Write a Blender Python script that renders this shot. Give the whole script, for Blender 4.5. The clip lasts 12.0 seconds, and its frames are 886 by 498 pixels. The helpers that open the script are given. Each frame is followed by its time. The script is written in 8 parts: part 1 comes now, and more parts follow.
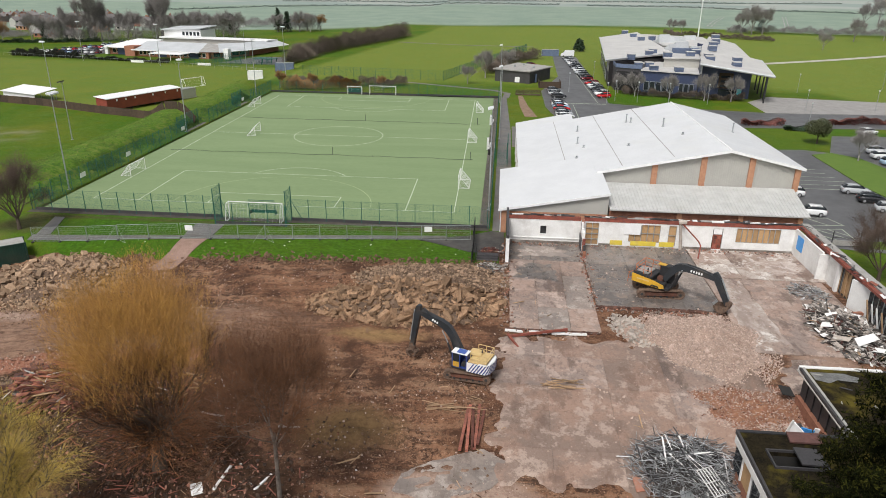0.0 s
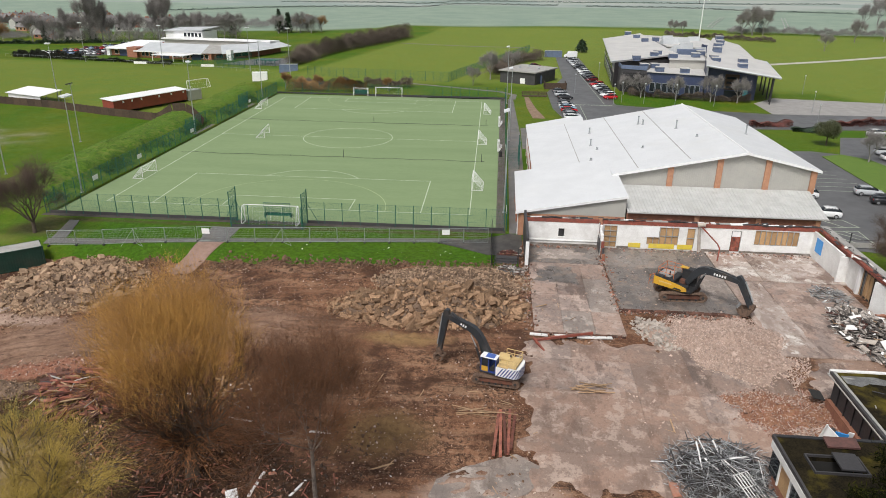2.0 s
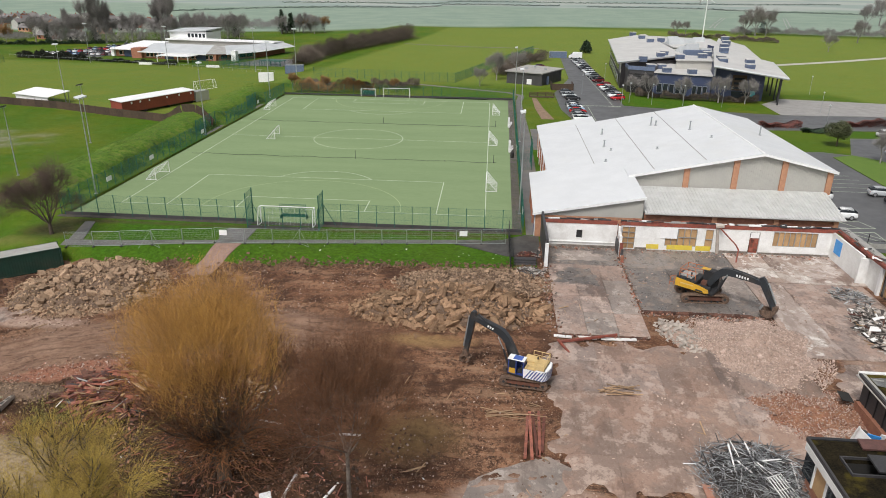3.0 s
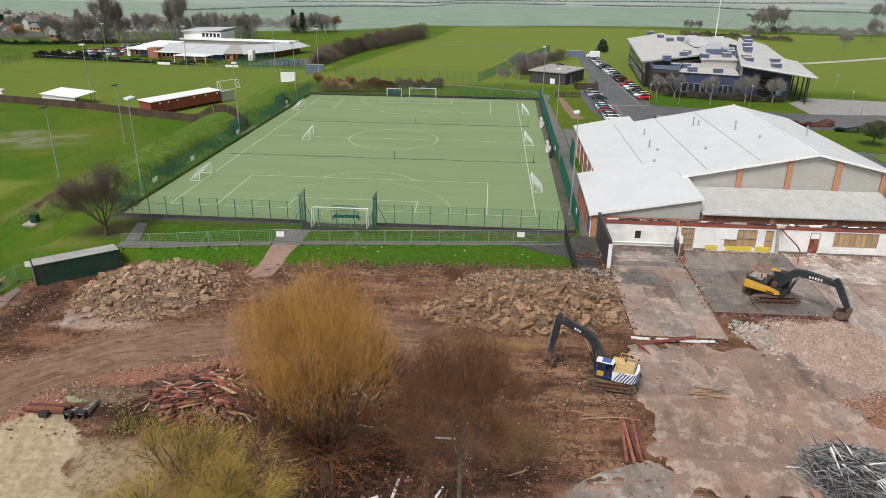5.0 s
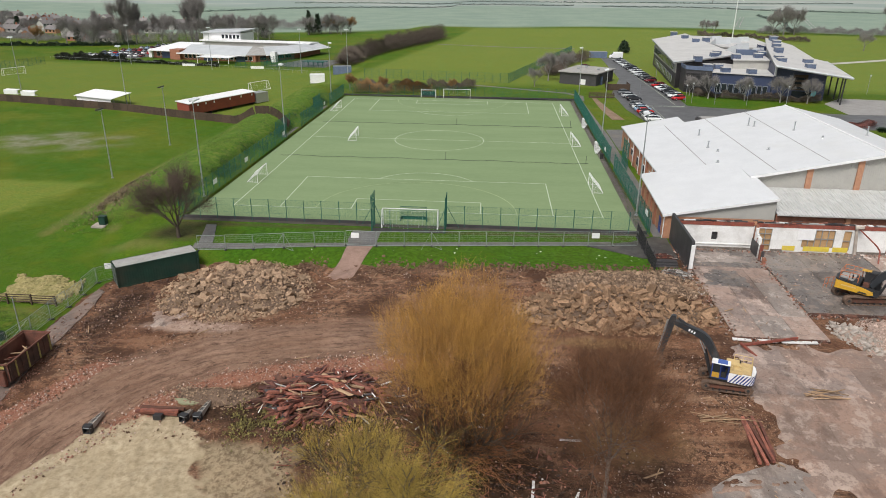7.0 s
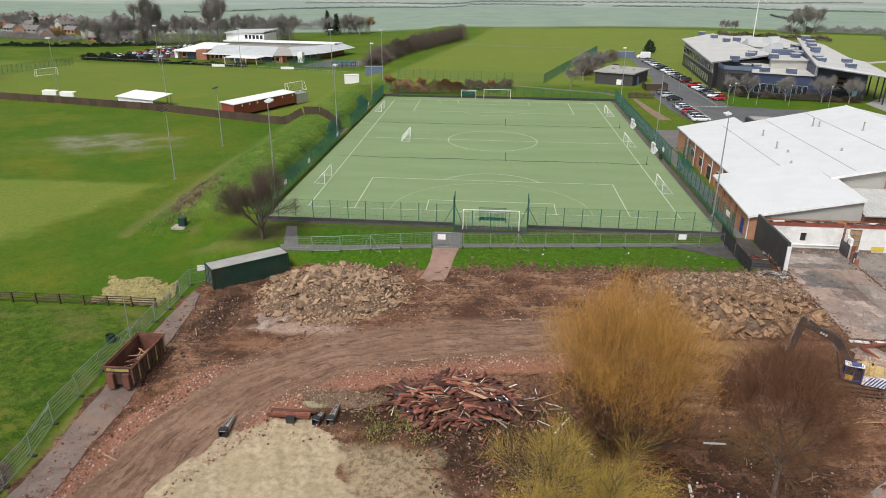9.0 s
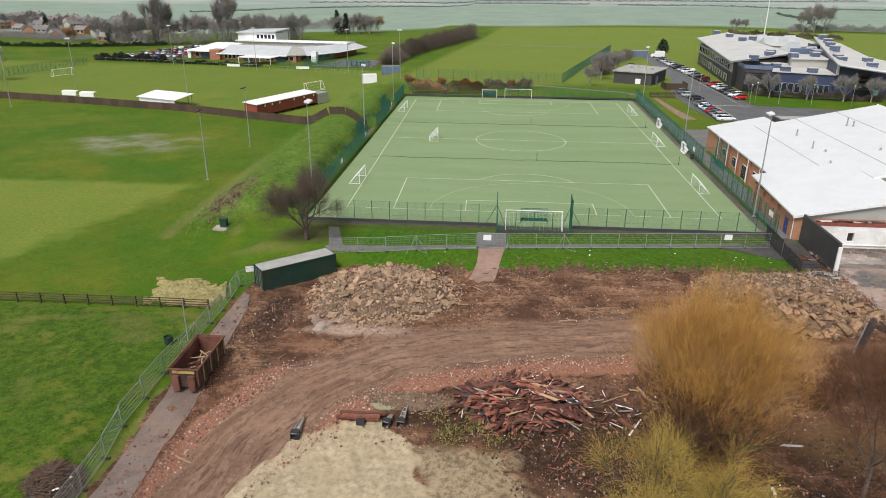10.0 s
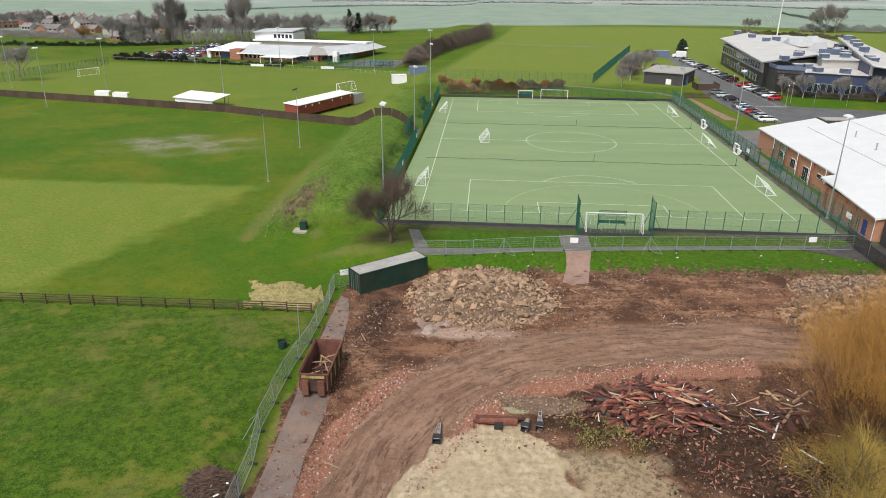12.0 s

▶ **Work to be completed**
Reproduce the data verbatim. Do not carry any picture into the copy.

▶ **Reply to the task**
Write a Blender Python script that renders this shot. Give the whole script, for Blender 4.5. The clip lasts 12.0 seconds, and its frames are 886 by 498 pixels. The helpers that open the script are given. Each frame is followed by its time. The script is written in 8 parts: part 1 comes now, and more parts follow.
0.0 s
2.0 s
3.0 s
5.0 s
7.0 s
9.0 s
10.0 s
12.0 s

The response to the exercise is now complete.